- Genre: Drama
- Based on: Lady of the House by Sally Stanford
- Screenplay by: Ron Koslow
- Directed by: Ralph Nelson Vincent Sherman
- Starring: Dyan Cannon Armand Assante
- Music by: Fred Karlin
- Country of origin: United States
- Original language: English

Production
- Executive producer: William Kayden
- Running time: 100 min.

Original release
- Network: NBC
- Release: November 14, 1978

= Lady of the House (1978 film) =

1978 American biographical drama television film

Lady of the House is an American television biographical film about Sally Stanford, co-directed by Ralph Nelson and Vincent Sherman.

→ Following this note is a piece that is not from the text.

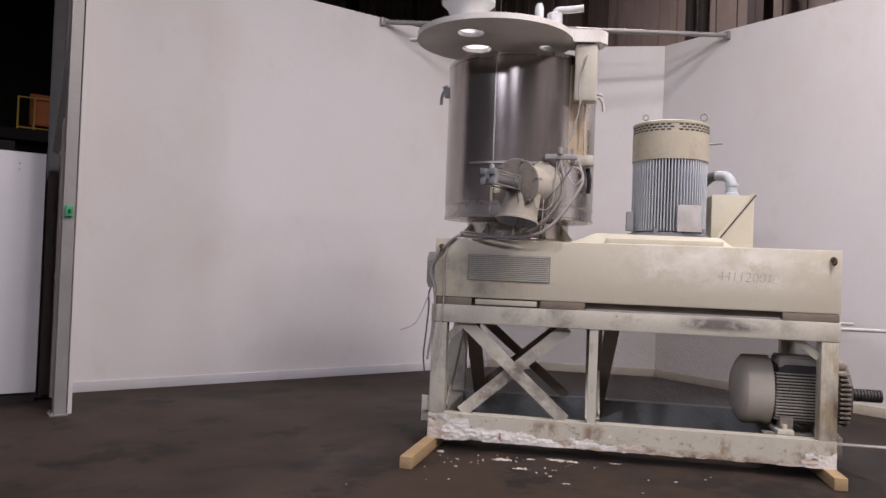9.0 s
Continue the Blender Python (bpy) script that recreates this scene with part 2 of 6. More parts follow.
BOXPANEL = overlay(material("cream_panel_with_powder_marks", (0.60, 0.56, 0.45), (0.55, 0.51, 0.41), 0.42, fine=50, coarse=1.2, bump=0.08, smudge=((0.48, 0.43, 0.34), 0.45, 2.0), grit=0.35), [
    (2.4, 0.42, 0.66, (1, 1, 1.3), [(0, 0.60, 1.0), (2, 1.48, 0.24)], (0.76, 0.74, 0.68)),
    (5.5, 0.50, 0.64, (1, 1, 1.2), [(0, 0.75, 1.0), (2, 1.50, 0.26)], (0.74, 0.72, 0.66)),
    (4.0, 0.40, 0.64, (1, 1, 0.8), [(0, -1.25, 0.55), (2, 1.32, 0.28)], (0.30, 0.26, 0.21)),
])
POWDER = material("caked_white_powder", (0.84, 0.83, 0.80), (0.66, 0.62, 0.57), 0.9, fine=90, coarse=14, bump=0.8, spots=((0.28, 0.15, 0.085), 0.34, 9.0), smudge=((0.58, 0.50, 0.41), 0.4, 6.0))
VALVETAN = material("dusty_grey_tan_valve_paint", (0.45, 0.415, 0.345), (0.36, 0.33, 0.28), 0.55, fine=60, coarse=4, bump=0.2, spots=((0.22, 0.19, 0.16), 0.15, 10.0), smudge=((0.24, 0.21, 0.18), 0.45, 5.0))
RAILPAINT = overlay(material("rust_stained_cream_rail_paint", (0.60, 0.575, 0.485), (0.545, 0.52, 0.435), 0.5, fine=60, coarse=2.6, bump=0.2, spots=((0.40, 0.34, 0.26), 0.10, 9.0), smudge=((0.49, 0.45, 0.36), 0.4, 2.6), grit=0.5), [
    (9.0, 0.44, 0.60, (0.6, 1, 1), [(2, 0.015, 0.055)], (0.24, 0.155, 0.10)),
    (11.0, 0.40, 0.54, (1, 1, 0.6), [(0, -0.23, 0.10), (2, 0.115, 0.10)], (0.27, 0.20, 0.14)),
    (11.0, 0.46, 0.60, (1, 1, 0.6), [(0, 0.72, 0.13), (2, 0.09, 0.09)], (0.34, 0.26, 0.17)),
    (10.0, 0.44, 0.58, (1, 1, 0.6), [(0, -0.62, 0.16), (2, 0.13, 0.08)], (0.26, 0.18, 0.12)),
    (9.0, 0.40, 0.56, (1, 1, 0.6), [(0, 1.42, 0.22), (2, 0.09, 0.12)], (0.24, 0.15, 0.095)),
    (14.0, 0.56, 0.64, (0.7, 1, 1), [(2, 0.13, 0.10)], (0.34, 0.28, 0.21)),
])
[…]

The screenplay by Ron Koslow is based on Stanford's autobiography of the same name. The film was broadcast by NBC on November 14, 1978.

==Cast==
- Dyan Cannon as Sally Stanford
- Armand Assante as Ernest de Paulo
- Zohra Lampert as Julia de Paulo
- Susan Tyrrell as Helen Proctor
- Jesse Dizon as Acapico
- Maggie Cooper as Kate de Paulo
- Anthony Charnota as Ray Navarette
- Colleen Camp as Rosette
- Kim Hamilton as Mary
- Sam Freed as John David
- Melvin Belli as Mayor Jim of San Francisco
- Charlie Murphy as Mayor Collins
- Christopher Norris as Young Marcie
- Tom Rosqui as Sergeant John Guffy
- Christopher S. Nelson as Dan
- Patricia Wilson as Mrs. Bowan
- Chris Cistaro as John David, age 11
- Julius Varnado as Jadison
- Al Cingolani as Policeman 2
- Anthony Cistaro as John David, age 15
- Gregory Gillbergh as William
- Tony Katsaras as Boat owner
- Carl D. Parker as City Councilman
- Jay S. Sandler as Sally Stanford's son
- Judith Weston as Bertha Tugwell

==Critical response==
Kevin Thomas of the Los Angeles Times called it "an absorbing two hours that affords Dyan Cannon the biggest and best role she's ever had."

==Awards==
In 1979, Leo Lotito Jr. and Nicholas Pagliaro were nominated for an Emmy Award for Outstanding Achievement in Makeup.